═══ MATERIAL ═══

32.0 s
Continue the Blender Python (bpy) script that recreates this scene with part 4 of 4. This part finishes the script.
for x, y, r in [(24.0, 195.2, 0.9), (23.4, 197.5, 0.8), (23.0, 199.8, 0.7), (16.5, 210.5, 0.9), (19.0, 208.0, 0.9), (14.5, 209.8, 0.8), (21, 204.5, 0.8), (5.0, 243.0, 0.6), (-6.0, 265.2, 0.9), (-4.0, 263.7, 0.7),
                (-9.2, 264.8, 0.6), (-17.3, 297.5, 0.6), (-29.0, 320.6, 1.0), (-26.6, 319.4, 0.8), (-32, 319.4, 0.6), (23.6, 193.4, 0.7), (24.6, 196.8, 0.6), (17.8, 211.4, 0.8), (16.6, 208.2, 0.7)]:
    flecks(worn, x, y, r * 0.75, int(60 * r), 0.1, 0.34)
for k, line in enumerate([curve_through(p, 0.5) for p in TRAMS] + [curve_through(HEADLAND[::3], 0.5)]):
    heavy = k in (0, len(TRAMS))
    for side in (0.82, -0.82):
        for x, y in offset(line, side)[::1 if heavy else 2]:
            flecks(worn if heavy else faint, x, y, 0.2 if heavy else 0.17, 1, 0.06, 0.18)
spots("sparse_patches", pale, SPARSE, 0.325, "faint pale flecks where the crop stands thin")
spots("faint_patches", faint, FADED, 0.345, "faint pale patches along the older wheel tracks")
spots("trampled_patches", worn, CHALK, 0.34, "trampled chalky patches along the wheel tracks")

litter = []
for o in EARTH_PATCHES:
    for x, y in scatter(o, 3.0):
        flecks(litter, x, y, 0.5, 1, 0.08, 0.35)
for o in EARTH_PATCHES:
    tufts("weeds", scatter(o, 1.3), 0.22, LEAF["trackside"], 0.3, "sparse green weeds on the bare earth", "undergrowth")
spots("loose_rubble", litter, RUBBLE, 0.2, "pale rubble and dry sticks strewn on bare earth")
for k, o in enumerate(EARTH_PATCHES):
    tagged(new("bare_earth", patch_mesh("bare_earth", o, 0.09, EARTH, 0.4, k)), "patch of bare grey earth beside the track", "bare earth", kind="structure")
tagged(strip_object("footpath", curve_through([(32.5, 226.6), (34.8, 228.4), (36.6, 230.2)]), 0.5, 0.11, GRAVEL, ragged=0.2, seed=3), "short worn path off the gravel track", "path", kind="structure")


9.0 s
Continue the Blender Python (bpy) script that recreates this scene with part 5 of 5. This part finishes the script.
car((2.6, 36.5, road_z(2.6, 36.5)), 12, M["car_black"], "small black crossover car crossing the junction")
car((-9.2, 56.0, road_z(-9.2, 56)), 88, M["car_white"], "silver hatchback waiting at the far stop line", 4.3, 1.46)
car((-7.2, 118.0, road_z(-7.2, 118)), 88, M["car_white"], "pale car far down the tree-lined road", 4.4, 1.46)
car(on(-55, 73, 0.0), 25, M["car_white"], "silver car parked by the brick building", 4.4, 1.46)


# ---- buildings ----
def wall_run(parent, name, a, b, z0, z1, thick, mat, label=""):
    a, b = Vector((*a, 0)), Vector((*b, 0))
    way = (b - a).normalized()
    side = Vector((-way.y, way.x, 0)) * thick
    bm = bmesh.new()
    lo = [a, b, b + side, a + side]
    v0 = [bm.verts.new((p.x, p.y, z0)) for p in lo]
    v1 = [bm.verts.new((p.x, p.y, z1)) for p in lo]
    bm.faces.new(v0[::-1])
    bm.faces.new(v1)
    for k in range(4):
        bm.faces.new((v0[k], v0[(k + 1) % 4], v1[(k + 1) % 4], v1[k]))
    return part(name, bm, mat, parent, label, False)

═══

REQUIRED WORK - Write out, exactly and with nothing else, the lines of the listing above from its first line through the line with "chalky patches along".

EXERCISE RESULT -
32.0 s
Continue the Blender Python (bpy) script that recreates this scene with part 4 of 4. This part finishes the script.
for x, y, r in [(24.0, 195.2, 0.9), (23.4, 197.5, 0.8), (23.0, 199.8, 0.7), (16.5, 210.5, 0.9), (19.0, 208.0, 0.9), (14.5, 209.8, 0.8), (21, 204.5, 0.8), (5.0, 243.0, 0.6), (-6.0, 265.2, 0.9), (-4.0, 263.7, 0.7),
                (-9.2, 264.8, 0.6), (-17.3, 297.5, 0.6), (-29.0, 320.6, 1.0), (-26.6, 319.4, 0.8), (-32, 319.4, 0.6), (23.6, 193.4, 0.7), (24.6, 196.8, 0.6), (17.8, 211.4, 0.8), (16.6, 208.2, 0.7)]:
    flecks(worn, x, y, r * 0.75, int(60 * r), 0.1, 0.34)
for k, line in enumerate([curve_through(p, 0.5) for p in TRAMS] + [curve_through(HEADLAND[::3], 0.5)]):
    heavy = k in (0, len(TRAMS))
    for side in (0.82, -0.82):
        for x, y in offset(line, side)[::1 if heavy else 2]:
            flecks(worn if heavy else faint, x, y, 0.2 if heavy else 0.17, 1, 0.06, 0.18)
spots("sparse_patches", pale, SPARSE, 0.325, "faint pale flecks where the crop stands thin")
spots("faint_patches", faint, FADED, 0.345, "faint pale patches along the older wheel tracks")
spots("trampled_patches", worn, CHALK, 0.34, "trampled chalky patches along the wheel tracks")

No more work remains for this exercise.